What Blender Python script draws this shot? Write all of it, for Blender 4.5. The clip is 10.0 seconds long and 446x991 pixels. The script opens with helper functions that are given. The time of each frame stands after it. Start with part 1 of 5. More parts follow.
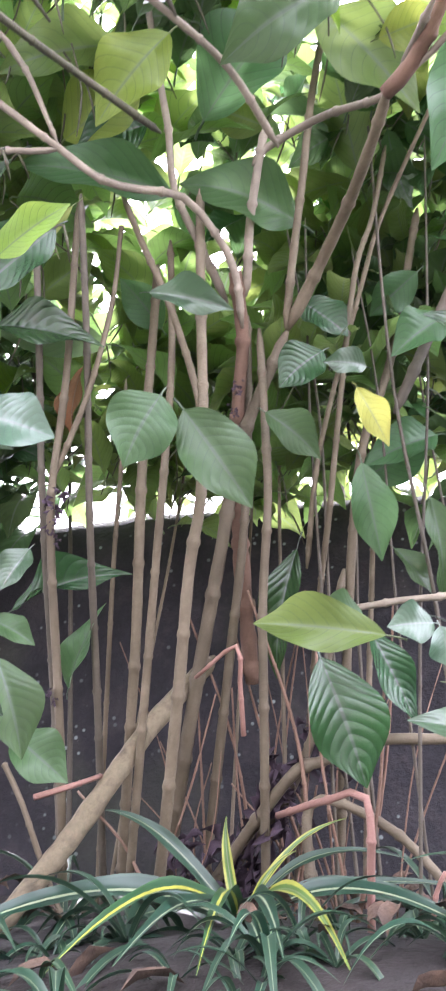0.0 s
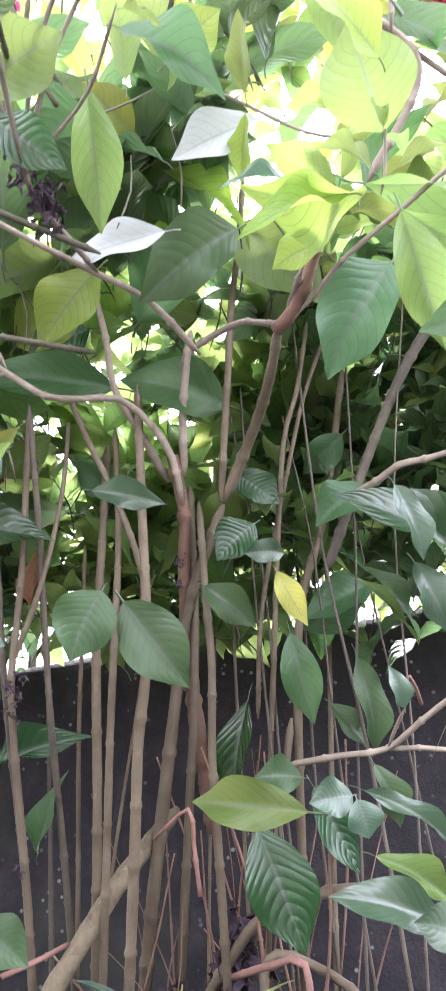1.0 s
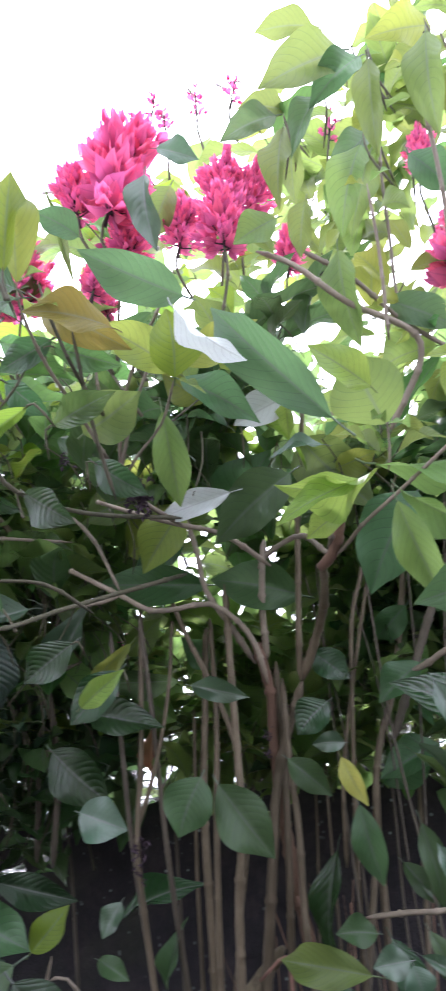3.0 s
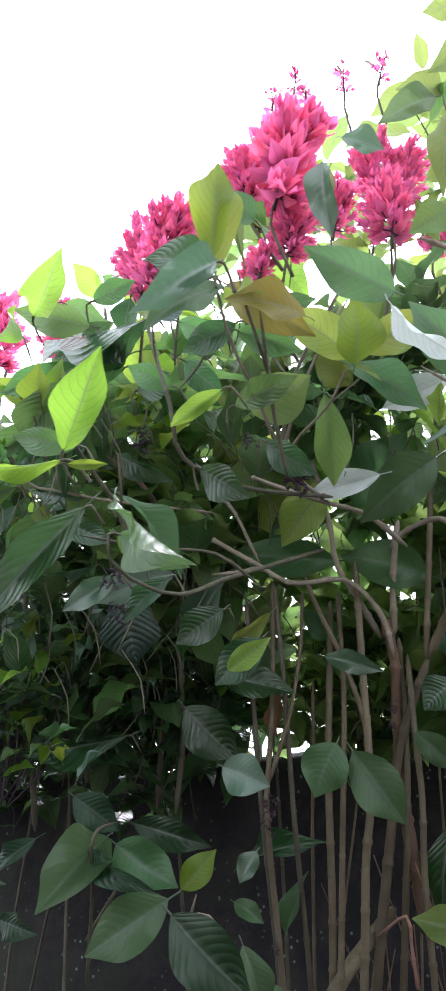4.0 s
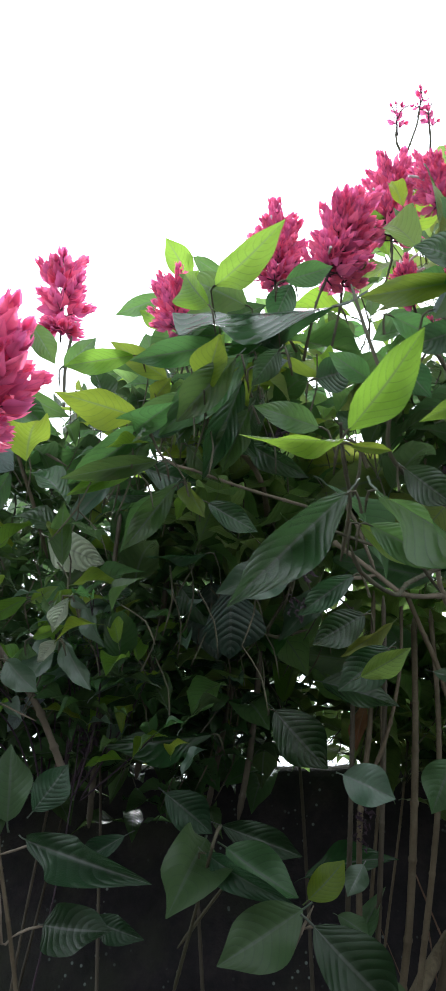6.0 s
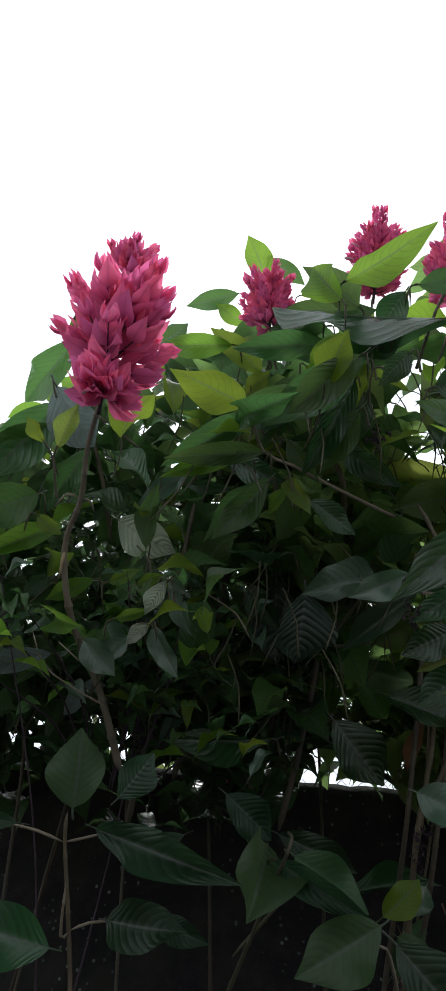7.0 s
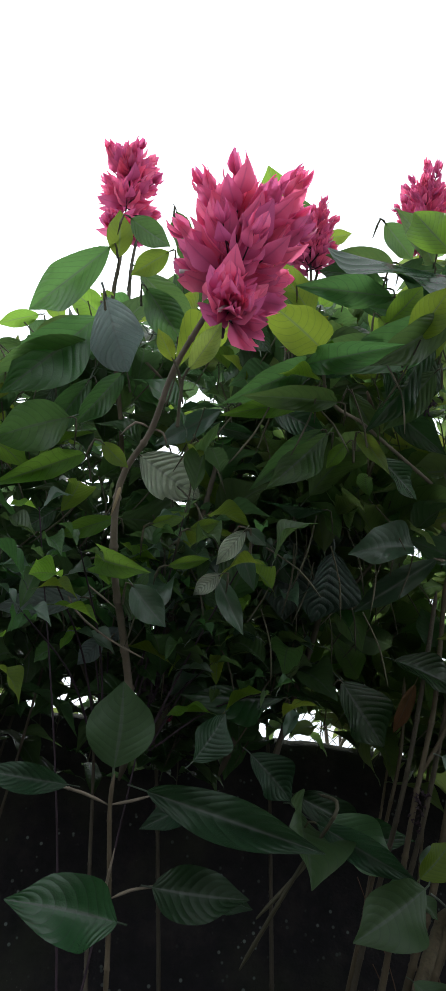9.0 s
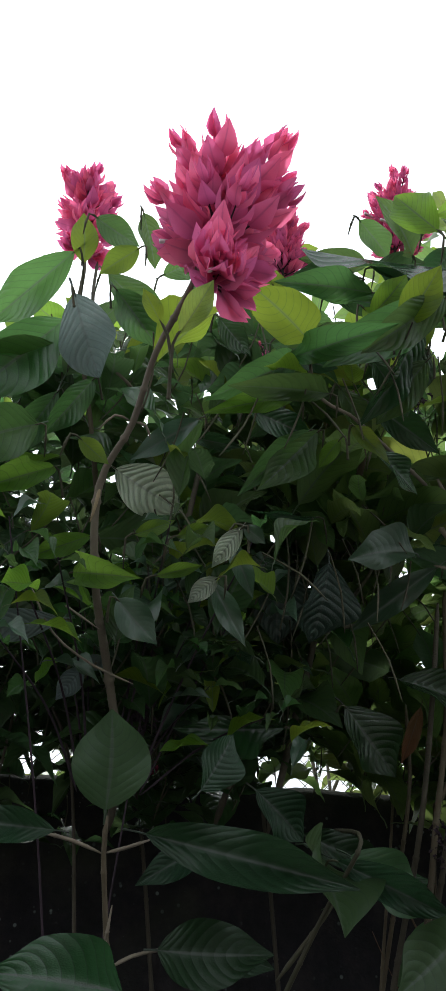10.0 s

----------

Given task: Return each line exactly as written. Any picture gets left out.

Written response:
What Blender Python script draws this shot? Write all of it, for Blender 4.5. The clip is 10.0 seconds long and 446x991 pixels. The script opens with helper functions that are given. The time of each frame stands after it. Start with part 1 of 5. More parts follow.
0.0 s
1.0 s
3.0 s
4.0 s
6.0 s
7.0 s
9.0 s
10.0 s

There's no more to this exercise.